Seit der Einrichtung eines islamischen Religionsunterrichtes an den öffentlichen Schulen Österreichs gibt es trotz prinzipiell positiver Erfahrungen das virulente Problem, daß unzureichend oder falsch ausgebildete, weil mit dem Leben in dieser Gesellschaft nicht ausreichend vertraute Instruktorinnen und Instruktoren auf bereits in Österreich aufgewachsene 2. und 3. Generationen stoßen, die ihrerseits nicht oder nur teilweise mit dem Islam im sozialen Kontext der Heimat ihrer Eltern und Großeltern vertraut ist. Es besteht daher die Gefahr, daß sie bei ihrer Entwicklung als muslimische Bürgerinnen und Bürger in Österreich, die diesen Staat in Zukunft mitzugestalten haben, in eine Identitätskrise geraten, die ihnen diesen Weg wenn nicht sogar verbaut, so doch mindestens erschwert.

Es ist meine Überzeugung, daß der durch diese Akademie geschaffene institutionelle Rahmen nicht nur für die Bewältigung dieses Problems entscheidend sein wird, sondern daß die Akademie auch in anderer Hinsicht von Bedeutung sein wird.
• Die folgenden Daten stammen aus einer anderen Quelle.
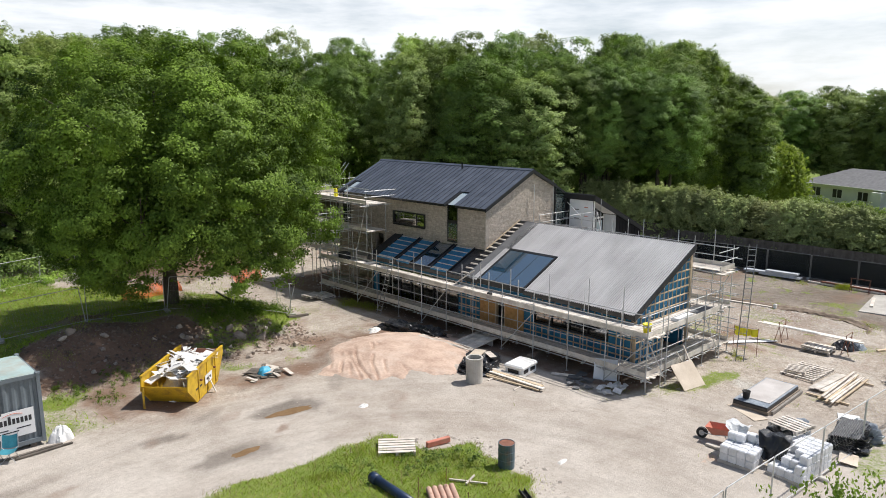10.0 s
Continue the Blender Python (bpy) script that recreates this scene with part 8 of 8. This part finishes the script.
tufts("grass_tussock", 94, field_spots, M_TUFT, "longer tussocks of green grass in the field")


def rock_mesh(seed, n=7):
    rng = np.random.RandomState(seed)
    bmx = bmesh.new()
    for p in rng.normal(size=(n * 2, 3)):
        p = p / np.linalg.norm(p) * rng.uniform(0.75, 1.05)
        bmx.verts.new((p[0], p[1], p[2] * 0.65))
    bmesh.ops.convex_hull(bmx, input=bmx.verts)
    me = bpy.data.meshes.new("rock")
    bmx.to_mesh(me)
    bmx.free()
    me.materials.append(M_STONE_PALE)
    return me


M_STONE_PALE = surface("pale_limestone", (0.26, 0.21, 0.17), (0.47, 0.40, 0.34), 0.95, 4, 40, 0.4, vary=0.25)
rocks = [rock_mesh(90 + i) for i in range(6)]
rr = random.Random(17)
for i in range(70):
    zone = i % 4
    if zone == 0:
        x, y = rr.uniform(31, 36.5), rr.uniform(29.3, 32.8)
    elif zone == 1:
        x, y = rr.uniform(20.5, 31), rr.uniform(31.2, 33.8)
    elif zone == 2:
        x, y = rr.uniform(30, 36), rr.uniform(30, 33.5)
    else:
        x, y = rr.uniform(32, 43), rr.uniform(46.5, 51)
    s = rr.uniform(0.10, 0.28) if i % 9 else rr.uniform(0.3, 0.45)
    ob = part("boulder", rocks[i % 6], None)
    ob.matrix_world = Matrix.Translation((x, y, gz(x, y) + s * 0.15)) @ Euler((rr.uniform(0, 1), rr.uniform(0, 1), rr.uniform(0, 6))).to_matrix().to_4x4() @ Matrix.Diagonal((s, s * rr.uniform(0.6, 1), s, 1))
    tagged(ob, "rough pale boulder on the earth mound", "boulder", "mound boulders")


def pebbles(name, seed, n, box, size, material, label, keep):
    rng = np.random.RandomState(seed)
    x, y = rng.uniform(box[0], box[1], n), rng.uniform(box[2], box[3], n)
    k = keep(x, y, rng) & ~((x > 44.2) & (x < 51.3) & (y > 15) & (y < 44)) & ~((x > 51) & (x < 61) & (y > 24.4) & (y < 44)) & ~((x > 65) & (y < 12.3))
    x, y = x[k], y[k]
    m = len(x)
    z = ground_z(x, y)
    s = size[0] + (size[1] - size[0]) * rng.uniform(0, 1, m) ** 3
    a = rng.uniform(0, 6.28, m)
    ring = [np.stack([x + s * np.cos(a + q) * (1.2 if j % 2 else 0.8), y + s * np.sin(a + q) * (1.2 if j % 2 else 0.8), z - 0.005], -1) for j, q in enumerate((0, 1.57, 3.14, 4.71))]
    top = np.stack([x + s * 0.25 * np.cos(a * 3), y + s * 0.25 * np.sin(a * 3), z + s * 0.75], -1)
    v = np.stack(ring + [top], 1).reshape(-1, 3)
    base = np.arange(m)[:, None] * 5
    f = np.concatenate([base + np.array([[i, (i + 1) % 4, 4]]) for i in range(4)], 0)
    me = bpy.data.meshes.new(name)
    me.vertices.add(len(v))
    me.vertices.foreach_set("co", v.astype(np.float32).ravel())
    me.loops.add(f.size)
    me.loops.foreach_set("vertex_index", f.astype(np.int32).ravel())
    me.polygons.add(len(f))
    me.polygons.foreach_set("loop_start", np.arange(0, f.size, 3, dtype=np.int32))
    me.polygons.foreach_set("loop_total", np.full(len(f), 3, dtype=np.int32))
    me.materials.append(material)
    me.update(calc_edges=True)
    me.validate()
    return tagged(part(name, me, None), label, "stones", kind="stuff")


def bare(x, y):
    g, s, n = covers(x, y)
    return (g < 0.5) & (n < 0.3)


pebbles("gravel", 101, 15000, (5, 44, 5, 50), (0.012, 0.05), M_ROCK, "loose gravel over the yard and track", lambda x, y, r: bare(x, y) & (value_noise(x, y, 3.0, 7) + 0.5 * value_noise(x, y, 0.9, 9) + r.uniform(-0.6, 0.6, len(x)) > 0.15))
pebbles("gravel", 102, 52000, (43, 73, 4, 60), (0.012, 0.06), M_ROCK, "loose stones and hardcore over the east yard", lambda x, y, r: bare(x, y) & (value_noise(x, y, 3.0, 17) + 0.5 * value_noise(x, y, 0.9, 19) + r.uniform(-0.6, 0.6, len(x)) > 0.0) & (dark_gravel(x, y) < r.uniform(0.1, 0.9, len(x))))
pebbles("hardcore", 103, 32000, (54, 68, 9.5, 20.5), (0.015, 0.07), M_ROCK, "pale broken hardcore spread beyond the trestles", lambda x, y, r: (np.hypot((x - 60.5) / 4.6, (y - 14.8) / 5.0) + 0.35 * value_noise(x, y, 1.4, 18) < r.uniform(0.2, 1.05, len(x))) & (poly_inside(x, y, DARK_YARD) < 0.15))
pebbles("gravel", 107, 26000, (51.6, 63, 9, 24.4), (0.012, 0.05), M_ROCK, "small loose stones and chippings beside the scaffold", lambda x, y, r: bare(x, y) & (value_noise(x, y, 1.6, 27) + r.uniform(-0.7, 0.7, len(x)) > 0.1))
pebbles("rubble", 104, 3800, (19, 37, 30, 34.5), (0.03, 0.14), M_CLOD, "rubble and clods down the face of the mound", lambda x, y, r: covers(x, y)[1] > 0.35)
pebbles("rubble", 105, 5000, (34.5, 45, 46.5, 57), (0.04, 0.15), M_CLOD, "rubble and clods on the spoil bank", lambda x, y, r: covers(x, y)[1] > 0.35)
pebbles("rubble", 106, 1500, (31, 37, 8, 17), (0.03, 0.13), M_ROCK, "stones along the island's edge", lambda x, y, r: np.abs(poly_inside(x, y, ISLAND) - 0.1) < 0.5)


# ---- stonework of the block, stone by stone ----
def stone_courses(seed, u0, u1, z0, z1):
    r = random.Random(seed)
    z = z0
    while z < z1:
        h = r.choice((0.05, 0.06, 0.075, 0.09, 0.12))
        u = u0 - r.uniform(0, 0.25)
        while u < u1:
            w = r.uniform(0.16, 0.5)
            yield max(u, u0), min(u + w, u1), z, min(z + h, z1)
            u += w
        z += h


unit_stones = []
for i in range(6):
    r6 = random.Random(300 + i)
    j = lambda: r6.uniform(-0.05, 0.05)
    vs = [(0.02, 0, 0.04), (0.98, 0, 0.04), (0.98, 0, 0.96), (0.02, 0, 0.96), (0.05 + j(), -1, 0.12 + j()), (0.95 + j(), -1 + 0.3 * j(), 0.12 + j()), (0.95 + j(), -1, 0.88 + j()), (0.05 + j(), -1 + 0.4 * j(), 0.88 + j())]
    unit_stones.append(Build().add(vs, [(4, 5, 6, 7), (0, 1, 5, 4), (1, 2, 6, 5), (2, 3, 7, 6), (3, 0, 4, 7)]).mesh("stone", M_STONE))
rest_s, rest_w = Build(), Build()
singles = 0
r7 = random.Random(77)
for a, b, c, d in stone_courses(1, MAIN_X0, MAIN_X1, -1.1, 7.9):
    top = min(z_main(a), z_main(b)) - 0.17
    if b - a < 0.06 or c > top - 0.03 or (b < 50.0 and d < z_low(a) + 0.0) or (a < 53.0 and b > 50.6 and d > -0.9 and c < 1.42):
        continue
    d = min(d, top)
    proud = r7.uniform(0.008, 0.019)
    if singles < 300 and 48.5 < a < 51.3 and 4.6 < c < 7.0:
        st = part("stone", unit_stones[singles % 6], None, stone_south)
        st.matrix_world = Matrix.Translation((a, MAIN_Y0 + 0.032, c)) @ Matrix.Diagonal((b - a, proud + 0.0, d - c, 1))
        singles += 1
    else:
        y0 = MAIN_Y0 + 0.03
        k = lambda: r7.uniform(-0.007, 0.007)
        rest_s.add([(a + 0.006, y0, c + 0.005), (b - 0.006, y0, c + 0.005), (b - 0.006, y0, d - 0.005), (a + 0.006, y0, d - 0.005), (a + 0.02 + k(), y0 - proud + k(), c + 0.014), (b - 0.02 + k(), y0 - proud + k(), c + 0.014),
                    (b - 0.02 + k(), y0 - proud + k(), d - 0.014), (a + 0.02 + k(), y0 - proud + k(), d - 0.014)], [(4, 5, 6, 7), (0, 1, 5, 4), (1, 2, 6, 5), (2, 3, 7, 6), (3, 0, 4, 7)])
tagged(part("stonework", rest_s, M_STONE_I, stone_south), kind="stuff")
for a, b, c, d in stone_courses(2, MAIN_Y0, MAIN_Y1, -1.0, 5.6):
    if b - a < 0.06 or (b < 36.2 and d < 3.1) or any(b > h[0] and a < h[1] and d > h[2] and c < h[3] for h in W_HOLES):
        continue
    x0 = MAIN_X0 + 0.03
    proud = r7.uniform(0.008, 0.019)
    k = lambda: r7.uniform(-0.007, 0.007)
    rest_w.add([(x0, b - 0.006, c + 0.005), (x0, a + 0.006, c + 0.005), (x0, a + 0.006, d - 0.005), (x0, b - 0.006, d - 0.005), (x0 - proud + k(), b - 0.02, c + 0.014), (x0 - proud + k(), a + 0.02, c + 0.014),
                (x0 - proud + k(), a + 0.02, d - 0.014), (x0 - proud + k(), b - 0.02, d - 0.014)], [(4, 5, 6, 7), (0, 1, 5, 4), (1, 2, 6, 5), (2, 3, 7, 6), (3, 0, 4, 7)])
tagged(part("stonework", rest_w, M_STONE_I, stone_west), kind="stuff")


# wood ferns and low plants in the shade behind the house
leafy_row("fern_bank", [(58, 56), (63, 49), (67.5, 43), (69.5, 39.5)], 2.4, 0.32, 200, 0.08, M_LEAF, "low green plants along the shaded edge of the clearing", "plants", 71, "stuff", 0.4, 40)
Zunächst ist auf zwei spezifische Aufgaben zu verweisen, die sich unmittelbar aus ihrer Funktion als Ausbildungsstätte für Religionslehrer ergeben:

Erstens wird es angesichts der Einführung eines Ersatzunterrichtes für Schüler ohne verpflichtenden Religionsunterricht bzw. für vom Religionsunterricht abgemeldete Schüler („Ethikunterricht“) notwendig sein, im Rahmen einer entsprechenden Lehramtsausbildung auch den Islam zu berücksichtigen. Für die entsprechende Ausbildung der Lehrer für dieses neue Fach sollte die Zusammenarbeit gesucht werden.
Wenn der konfessionelle Religionsunterricht in fächerübergreifende Projekte eingebunden werden soll, so wird es zweitens notwendig sein, auch für islamische Religionspädagogen eine entsprechende Vorbereitung auf die Mitarbeit in solchen Projekten vorzusehen.

Darüber hinaus ist die Akademie meines Erachtens auch ein Signal für die Normalität der Präsenz der islamischen Glaubensgemeinschaft in Österreich, für die gegenseitige Akzeptanz von Staat und Glaubensge-meinschaft, wie sie dem österreichischen Religionsrecht entspricht. Es soll bei dieser Gelegenheit auch eine Lanze für dieses unser System gebrochen werden.
Ich meine, daß die Güte von rechtlichen Rahmenbedingungen sich nicht zuletzt dadurch erweist, daß sie imstande sind, neuen Situationen standzuhalten. In diesem Sinne stellt die Akzeptanz der islamischen Glaubensgemeinschaft des – zunächst in Auseinandersetzung mit den christlichen Kirchen – geschaffenen religionsrechtlichen System Österreichs zugleich auch einen Beweis für seine Güte und Flexibilität dar.

Nicht zuletzt wird die Akademie auch als Ansprechpartner für andere Einrichtungen zu fungieren haben, womit ich an den Anfang meines Referates zurückkehren möchte. Die islamische pädagogische Akademie wird ein notwendiger Dialogpartner auch für unser Projekt sein und ich freue mich auf die Kooperation.